Blame the people
When he’s not blaming his failures on his budget, on witness intimidation, or on STOP SNITCHIN’ T-shirts, Conley usually resorts to publicly insulting the jurors who fail to convict in high-profile trials. He did it again earlier this month after the separate acquittals of homicide defendants Ablode Ahiahornu and Arthur Miles. “I’m not blaming jurors,” Conley tells the Phoenix — before complaining, yet again, about the jury’s decisions and unreasonably high standards of proof.
This has become a regular routine for Conley, one that shocks and appalls many local criminal-justice professionals. “I’ve never heard of a DA criticizing a jury. It’s outrageous,” says one Boston defense attorney, who, like many others — including current and former police and prosecutors — asked not to be named so as to avoid harming his relationship with the notoriously thin-skinned Conley. (“He sees conspiracies against him everywhere,” says one prosecutor.)
Conley was even more aggressive toward the jury for Marquis Nelson and Joseph Cousin, the two young men accused of killing 10-year-old Trina Persad in June 2002. Persad’s slaying, which occurred while Conley was still running against Honan, was the first high-profile murder committed on his watch and, arguably, the most notorious crime committed to date under his tenure. (Conley’s highest-profile cases, those of John Geoghan and other Boston priests accused of molestation, involved crimes committed years earlier.) The pressure to win a conviction in the Persad case was so high, prosecutors agreed to effectively immunize their key witness against prosecution for his admitted role in helping to plan, execute, serve as lookout, and steal the car used for the shooting.
The jury acquitted Nelson, and, although claiming to be deadlocked, agreed to continue deliberating on Cousin. The next morning, Conley’s office informed the judge that at least four jurors had criminal histories, contrary to their answers on jury questionnaires. The judge declared a mistrial and Conley held a press conference where he blasted the jurors, accused them of deliberately undermining the criminal-justice process, and vowed to prosecute them.
Yet he never brought those charges, and has never presented any evidence that the jurors did anything deliberate, according to Willie Davis, Cousin’s attorney.
Conley’s office also has refused to explain why it suddenly ran criminal-record checks on the jurors, in the hours between Nelson’s acquittal and the resumption of jury deliberations on Cousin — an unprecedented interference in the jury process just as things seemed to be going against the prosecution, critics say. Conley declined to discuss the matter with the Phoenix, because the Cousin mistrial is currently under review by the Supreme Judicial Court.
The attack on the four Nelson/Cousin jurors — all of whom are black — only increased existing tensions between Conley and many black Bostonians who had opposed his appointment to the job in 2002. Conley has been criticized for failing to bring charges against police officers for fatal shootings of citizens, and for making little progress — despite frequent promises — in diversifying his staff.

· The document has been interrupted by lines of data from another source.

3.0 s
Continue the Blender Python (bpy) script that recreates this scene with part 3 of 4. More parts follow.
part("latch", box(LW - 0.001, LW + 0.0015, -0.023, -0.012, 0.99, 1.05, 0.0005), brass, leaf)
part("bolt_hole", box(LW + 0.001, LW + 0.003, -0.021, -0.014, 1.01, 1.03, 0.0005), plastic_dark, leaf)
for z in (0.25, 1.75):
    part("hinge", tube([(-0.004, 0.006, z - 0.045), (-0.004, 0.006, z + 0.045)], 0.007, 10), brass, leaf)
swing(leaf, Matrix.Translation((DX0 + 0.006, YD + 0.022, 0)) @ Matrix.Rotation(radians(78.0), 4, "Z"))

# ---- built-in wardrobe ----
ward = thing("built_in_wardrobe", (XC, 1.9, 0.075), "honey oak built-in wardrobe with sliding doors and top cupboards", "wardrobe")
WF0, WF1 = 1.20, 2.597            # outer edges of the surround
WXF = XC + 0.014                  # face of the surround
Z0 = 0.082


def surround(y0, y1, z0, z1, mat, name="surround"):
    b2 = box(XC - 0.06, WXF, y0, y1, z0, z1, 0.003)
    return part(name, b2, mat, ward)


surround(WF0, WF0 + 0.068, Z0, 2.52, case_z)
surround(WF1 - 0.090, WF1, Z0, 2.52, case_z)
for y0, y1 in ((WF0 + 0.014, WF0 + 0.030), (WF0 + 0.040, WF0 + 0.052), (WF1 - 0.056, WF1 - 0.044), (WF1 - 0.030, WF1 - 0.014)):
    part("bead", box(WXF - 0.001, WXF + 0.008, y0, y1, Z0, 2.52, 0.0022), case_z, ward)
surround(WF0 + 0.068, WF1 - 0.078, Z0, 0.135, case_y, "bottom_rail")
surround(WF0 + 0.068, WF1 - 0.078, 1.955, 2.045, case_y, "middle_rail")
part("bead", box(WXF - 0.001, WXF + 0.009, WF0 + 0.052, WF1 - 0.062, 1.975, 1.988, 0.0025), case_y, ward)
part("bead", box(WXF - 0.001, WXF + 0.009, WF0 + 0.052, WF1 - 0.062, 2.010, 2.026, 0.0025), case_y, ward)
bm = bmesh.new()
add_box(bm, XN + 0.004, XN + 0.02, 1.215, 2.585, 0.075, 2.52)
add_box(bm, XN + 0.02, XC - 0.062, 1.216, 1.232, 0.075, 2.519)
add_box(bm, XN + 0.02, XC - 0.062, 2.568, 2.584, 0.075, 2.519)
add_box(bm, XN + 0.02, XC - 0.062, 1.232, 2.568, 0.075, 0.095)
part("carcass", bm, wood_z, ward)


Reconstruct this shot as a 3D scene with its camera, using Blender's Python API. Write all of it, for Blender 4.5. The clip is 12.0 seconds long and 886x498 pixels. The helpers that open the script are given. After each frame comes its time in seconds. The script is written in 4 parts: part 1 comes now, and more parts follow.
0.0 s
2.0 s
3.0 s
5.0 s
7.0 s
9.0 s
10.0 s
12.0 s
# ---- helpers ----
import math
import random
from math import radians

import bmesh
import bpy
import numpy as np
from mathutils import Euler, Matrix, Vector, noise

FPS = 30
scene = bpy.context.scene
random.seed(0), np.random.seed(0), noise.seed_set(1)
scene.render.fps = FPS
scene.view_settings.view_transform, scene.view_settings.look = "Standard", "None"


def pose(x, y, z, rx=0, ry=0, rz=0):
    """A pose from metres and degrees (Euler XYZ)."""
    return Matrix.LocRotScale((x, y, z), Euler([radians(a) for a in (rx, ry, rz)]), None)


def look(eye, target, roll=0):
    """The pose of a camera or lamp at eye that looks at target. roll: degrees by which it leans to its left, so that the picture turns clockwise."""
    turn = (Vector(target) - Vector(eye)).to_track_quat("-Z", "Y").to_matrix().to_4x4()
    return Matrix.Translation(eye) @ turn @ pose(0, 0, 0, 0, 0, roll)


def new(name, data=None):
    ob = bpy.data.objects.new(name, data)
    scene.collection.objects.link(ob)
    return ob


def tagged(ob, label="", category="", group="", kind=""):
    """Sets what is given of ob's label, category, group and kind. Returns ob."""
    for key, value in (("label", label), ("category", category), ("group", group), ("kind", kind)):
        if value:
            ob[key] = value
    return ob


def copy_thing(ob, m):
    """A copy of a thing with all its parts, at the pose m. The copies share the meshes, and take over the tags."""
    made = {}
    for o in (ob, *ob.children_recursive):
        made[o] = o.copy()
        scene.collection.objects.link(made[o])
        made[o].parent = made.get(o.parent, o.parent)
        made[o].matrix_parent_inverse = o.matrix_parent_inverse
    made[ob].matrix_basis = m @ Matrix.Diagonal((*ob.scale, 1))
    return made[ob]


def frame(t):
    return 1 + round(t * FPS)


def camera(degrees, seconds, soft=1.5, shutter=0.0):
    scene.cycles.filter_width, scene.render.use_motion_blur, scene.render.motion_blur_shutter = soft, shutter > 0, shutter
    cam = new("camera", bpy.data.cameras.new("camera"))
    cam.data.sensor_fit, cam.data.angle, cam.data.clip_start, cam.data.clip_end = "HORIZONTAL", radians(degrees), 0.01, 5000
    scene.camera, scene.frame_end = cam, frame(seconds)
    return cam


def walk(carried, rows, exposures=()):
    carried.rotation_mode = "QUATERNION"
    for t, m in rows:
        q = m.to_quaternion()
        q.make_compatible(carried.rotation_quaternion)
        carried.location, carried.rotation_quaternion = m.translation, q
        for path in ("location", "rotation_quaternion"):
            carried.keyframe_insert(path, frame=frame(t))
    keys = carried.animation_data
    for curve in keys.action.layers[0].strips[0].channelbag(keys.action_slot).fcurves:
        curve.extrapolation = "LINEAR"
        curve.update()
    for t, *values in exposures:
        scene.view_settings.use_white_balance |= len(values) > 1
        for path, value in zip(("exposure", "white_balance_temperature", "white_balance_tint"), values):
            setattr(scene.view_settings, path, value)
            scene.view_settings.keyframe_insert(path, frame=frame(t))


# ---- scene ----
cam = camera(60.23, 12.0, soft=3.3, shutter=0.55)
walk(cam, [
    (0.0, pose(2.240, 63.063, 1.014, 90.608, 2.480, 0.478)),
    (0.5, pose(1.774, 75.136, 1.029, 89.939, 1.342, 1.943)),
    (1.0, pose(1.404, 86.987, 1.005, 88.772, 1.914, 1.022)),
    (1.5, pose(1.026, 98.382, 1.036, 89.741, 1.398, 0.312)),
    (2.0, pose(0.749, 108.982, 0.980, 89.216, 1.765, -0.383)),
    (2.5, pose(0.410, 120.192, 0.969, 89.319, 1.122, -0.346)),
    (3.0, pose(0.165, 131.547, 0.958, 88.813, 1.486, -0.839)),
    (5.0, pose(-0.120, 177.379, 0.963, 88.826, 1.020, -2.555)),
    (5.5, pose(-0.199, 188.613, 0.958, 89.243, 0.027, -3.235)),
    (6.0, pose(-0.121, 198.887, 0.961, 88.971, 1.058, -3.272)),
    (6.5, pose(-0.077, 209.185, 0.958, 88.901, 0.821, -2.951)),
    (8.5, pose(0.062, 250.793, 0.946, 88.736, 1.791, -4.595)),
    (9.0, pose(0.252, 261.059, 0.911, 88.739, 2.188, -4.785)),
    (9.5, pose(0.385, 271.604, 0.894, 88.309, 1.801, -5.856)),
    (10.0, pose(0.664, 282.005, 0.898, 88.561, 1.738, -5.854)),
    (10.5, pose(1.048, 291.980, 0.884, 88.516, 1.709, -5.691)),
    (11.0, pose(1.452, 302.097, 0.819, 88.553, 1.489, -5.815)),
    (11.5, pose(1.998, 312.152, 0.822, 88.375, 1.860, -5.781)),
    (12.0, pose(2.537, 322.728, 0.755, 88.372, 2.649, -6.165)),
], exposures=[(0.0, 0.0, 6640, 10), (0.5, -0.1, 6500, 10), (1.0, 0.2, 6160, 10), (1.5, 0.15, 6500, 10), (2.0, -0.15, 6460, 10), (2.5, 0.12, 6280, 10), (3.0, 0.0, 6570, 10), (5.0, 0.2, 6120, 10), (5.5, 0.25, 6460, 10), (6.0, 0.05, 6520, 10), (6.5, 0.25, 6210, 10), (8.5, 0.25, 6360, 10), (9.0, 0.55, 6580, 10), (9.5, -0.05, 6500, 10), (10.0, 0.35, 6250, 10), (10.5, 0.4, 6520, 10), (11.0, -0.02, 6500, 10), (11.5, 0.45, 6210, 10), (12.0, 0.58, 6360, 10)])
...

After the Cousin trial, Conley’s office began conducting background checks on jurors when allowed, and, in more than one murder trial, has used the information to remove the only black male juror who had been seated. Just this month, too, Conley suggested that, to solve a shortage of jurors in Suffolk County, they should import some from the suburbs — a plan critics see as yet another attempt to stack the panels with white jurors.